There is certainly plenty of talk in Washington about a Cold War and a “clash of civilizations.” But is any of it coming from the Trump administration, rather than from pundits? Rogin points to one piece of recent evidence and quickly dismisses it:

Those who criticize U.S. policy on China argue that the United States went looking for another enemy after the fall of the Soviet Union. Some point to the unfortunate remarks by Kiron Skinner, the State Department’s policy planning director, who clumsily called the U.S.-China competition “a fight with a really different civilization and ideology.” That was an error, not a defining statement on U.S. policy.

To me, though, the full quote from Skinner, as part of a conversation with Anne-Marie Slaughter, indicates that there is a lot more to this than Rogin suggests:

Skinner: … not to make light of the Cold War, and the reality of nuclear war that could have happened — and the fact that we came close in some instances — but when we think about the Soviet Union and that competition, in a way it was a fight within the Western family. Karl Marx was a German Jew who developed a philosophy that was really within the larger body of political thought … that has some tenets even within classical liberalism.
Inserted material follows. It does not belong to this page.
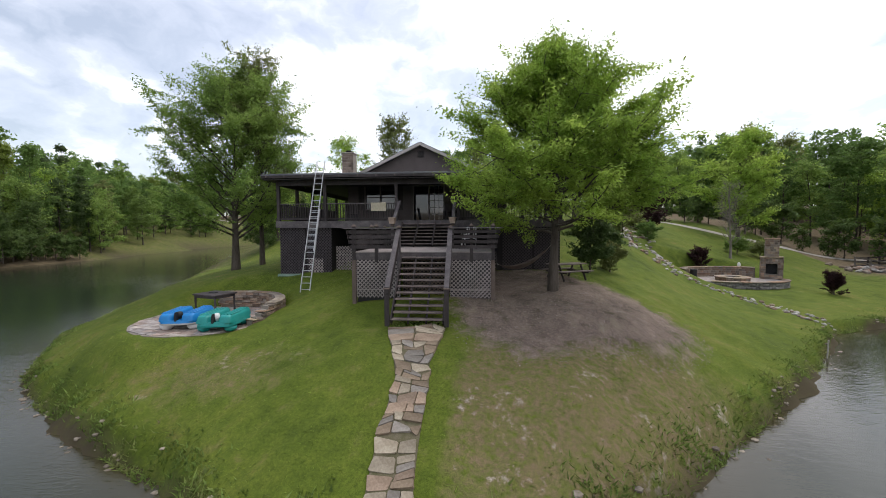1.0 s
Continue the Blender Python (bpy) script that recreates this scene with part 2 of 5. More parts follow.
M["flagstone"] = material("flagstone", [(0.19, 0.145, 0.11), (0.31, 0.26, 0.205), (0.42, 0.37, 0.30)], 2.2, 0.85, bump=0.2, spread=0.2,
                         tints=((1.0, 1.0, 0.98), (1.0, 0.80, 0.70), (0.80, 0.80, 0.84), (1.08, 1.03, 0.90), (0.78, 0.66, 0.60)))
M["patio_stone"] = material("patio_stone", [(0.22, 0.185, 0.165), (0.34, 0.30, 0.275), (0.48, 0.44, 0.41)], 2.6, 0.85, bump=0.25, spread=0.26,
                           tints=((1.0, 1.0, 1.0), (1.02, 0.9, 0.84), (0.86, 0.86, 0.88), (1.12, 1.1, 1.06)))
M["path_stone"] = material("path_stone", [(0.195, 0.168, 0.132), (0.285, 0.255, 0.212), (0.385, 0.355, 0.305)], 2.2, 0.85, bump=0.2, spread=0.2,
                          tints=((1.05, 1.0, 0.88), (1.0, 0.82, 0.70), (0.82, 0.82, 0.84), (1.2, 1.14, 1.0), (0.78, 0.66, 0.54)))
M["path_bed"] = material("path_bed", [(0.085, 0.085, 0.035), (0.13, 0.115, 0.065), (0.19, 0.16, 0.11)], 6.0, 0.95, bump=0.2)
M["grey_stone"] = material("grey_stone", [(0.10, 0.095, 0.09), (0.22, 0.21, 0.20), (0.40, 0.385, 0.37)], 2.2, 0.9, bump=0.3, spread=0.5)
M["pale_rock"] = material("pale_rock", [(0.22, 0.205, 0.18), (0.36, 0.345, 0.315), (0.48, 0.47, 0.44)], 2.5, 0.9, bump=0.3, spread=0.3)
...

And so, in that way, I think it was a huge fight within the Western family.


You can look at the Soviet Union – part West, part East – but it had some openings there that got us the Helsinki Final Act in 1975. It was a really important Western concept that opened the door really to undermine the Soviet Union, a totalitarian state, on human rights principles.


That’s not really possible with China. This is a fight with a really different civilization and a different ideology, and the United States hasn’t had that before, nor has it had an economic competitor the way that we have. The Soviet Union was a country with nuclear weapons, a huge Red Army, but a backwards economy. That was the insight of Reagan when the intel community told him differently. He said I just don’t see the signs that it can survive a technology race with the West. So in China we have an economic competitor, we have an ideological competitor, one that really does seek a kind of global reach that many of us didn’t expect a couple of decades ago, and I think it’s also striking that it’s the first time that we will have a great power competitor that is not Caucasian.


Slaughter: You sound like Huntington’s Clash of Civilizations


Skinner: Some of those tenets but a little bit different, and all of those things together are a bit perplexing for the American foreign policy establishment, and I think we have to take the rose colored glasses and get real about the nature of the threat and I think we also have to give a kind of respect for I think what the Chinese seek to accomplish.

Clumsy or not, this wasn’t just a slip of the tongue. It seems like a fairly well-developed worldview, one that perhaps has been discussed around the State Department and that she articulated pretty clearly in a very public forum.


Along the same lines as a Cold War, although more restrained, is all the talk of Great Power competition. In this regard, there was this speech from Christopher Ford of the State Department, in which he says the following:

Re-learning a Competitive Mindset in Great-Power Competition




Hence, of course, our need for competitive strategy. Indeed, the challenge from China may be even deeper than that, for in some sense it is developing not only at the somewhat prosaic, realpolitik level of power and influence, but also at the more profound level of what one might call socio-political “operating systems.” As observed in the National Defense Strategy, “[i]t is increasingly clear that China and Russia want to shape a world consistent with their authoritarian model – gaining veto authority over other nations’ economic, diplomatic, and security decisions.” China, in particular, has become notably interested in exporting its state-capitalist, high-technology police state model of government to other countries – what I believe the journalist Nicolas Kristof once called “Market Leninism” – even while ensnaring ever-greater portions of the developing world in manipulated debt dependencies and “neo-neocolonial” economic relationships. The global competition, in other words, is becoming ideological. Increasingly, it seems to be not just about who will dominate the 21st century world, but also about what the operating system of that world will be, and the predominant mode of governance within it. Clearly, this is serious stuff.


But this is where competitive mindset comes in. For a long time, our mindset was part of the problem. As I have noted elsewhere, after the collapse of Communism and the end of the Cold War, our country and its democratic and capitalist “operating system” stood seemingly unchallenged, feeling happily vindicated after decades of struggle against ideologized tyrannies of both the Right and the Left. Concluding that the world’s most important ideological and Great Power conflicts had all just resolved themselves conclusively in our favor, our policy community basically went on a complacent vacation from Great Power competitive strategy – even while China took our post-Cold War ascendancy as a compelling reason to improve its competitive game, and Beijing has spent the last quarter-century implementing a strategy dedicated to challenging and undermining our power and influence in the world.

Is this kind of Great Power competition similar to a Cold War or a “clash of civilizations”? It is all probably a matter of degree. Rogin is arguing that the Trump administration is simply “deterring” China, rather than “clashing” with China. It’s kind of a fine line, though.


I haven’t collected the full range of quotes from Trump administration officials, to see what each person thinks. But it seems to me there is some good evidence that at least a few high-ranking Trump administration officials are pretty enthusiastic about something Cold War-ish with China.